Analysis of Anionic Surfactants using LC-MS

Importance of the topic

Surfactants are essential components in various industrial and domestic formulations due to their ability to lower surface tension. However, their release into wastewater raises environmental concerns, making accurate analysis of anionic surfactants crucial for ecological monitoring and regulatory compliance.

Objectives and overview of the study

This application data sheet presents an LC–ESI–MS method for separating and identifying homologous series of alkyl phenyl polyoxyethylene sulfonate, a model anionic surfactant. The goal is to demonstrate the method’s capability for precise identification and quantification of individual components within a complex mixture.

Methodology and instrumentation

The analysis was performed using reversed-phase liquid chromatography coupled to negative-mode electrospray ionization mass spectrometry. Key conditions included:

• Column: Shimadzu Shim-pack VP-ODS (2.0 mm I.D. × 150 mm)
• Mobile phase A: water with 10 mM ammonium acetate (pH 4)
• Mobile phase B: acetonitrile
• Gradient: 50 % B to 90 % B over 10 min, hold to 16 min, return to 50 % B by 26 min
• Flow rate: 0.2 mL/min; injection volume: 5 µL; column temperature: 40 °C
• ESI conditions: probe voltage −3.5 kV, probe temp. 400 °C, CDL temp. 200 °C, nebulizing gas flow 4.5 L/min
• Scan range: m/z 450–1500 at 2 s/scan

Main results and discussion

Mass chromatograms displayed distinct peaks corresponding to homologs with varying carbon chain lengths (C8, C9, C10). Mass spectra confirmed the elemental composition of each homolog series. The method enabled accurate detection and differentiation across the full m/z range, demonstrating both resolution and sensitivity.

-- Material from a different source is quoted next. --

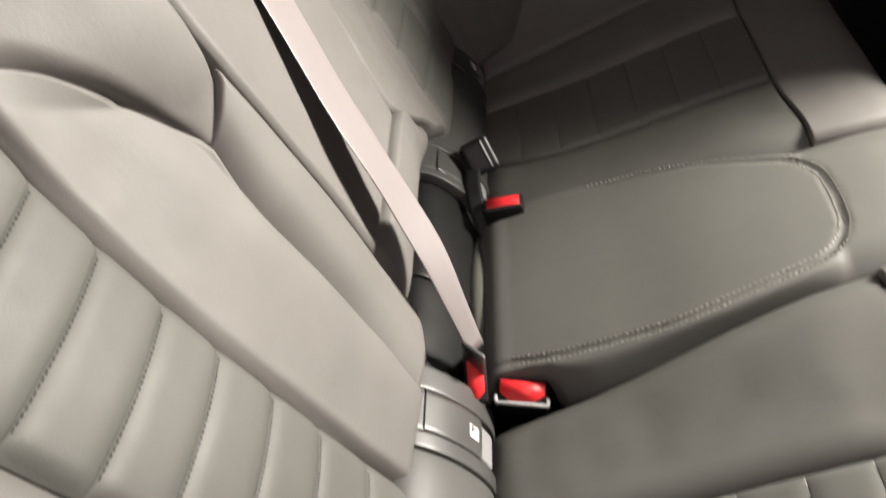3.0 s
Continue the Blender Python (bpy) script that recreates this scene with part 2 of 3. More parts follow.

Benefits and practical applications

This LC-MS approach offers rapid screening and reliable quantification of anionic surfactant mixtures. It is well suited for:

• Environmental monitoring of industrial and domestic wastewater
• Quality control in detergent manufacturing
• Process optimization in surfactant production
• Assessing ecological risk and compliance with regulatory standards

Future trends and applications

Advancements may include high-resolution and tandem mass spectrometry for improved specificity, integration with ion mobility to resolve isomers, automated sample preparation, and development of greener solvents and stationary phases to align with sustainability goals.

Conclusion

The described LC–ESI–MS method provides a robust, sensitive, and selective tool for the analysis of alkyl phenyl polyoxyethylene sulfonate surfactants, facilitating environmental and quality control applications.

References

• Shimadzu Corporation. LC-MS Application Data Sheet No. 042: Analysis of Anionic Surfactants using LC-MS.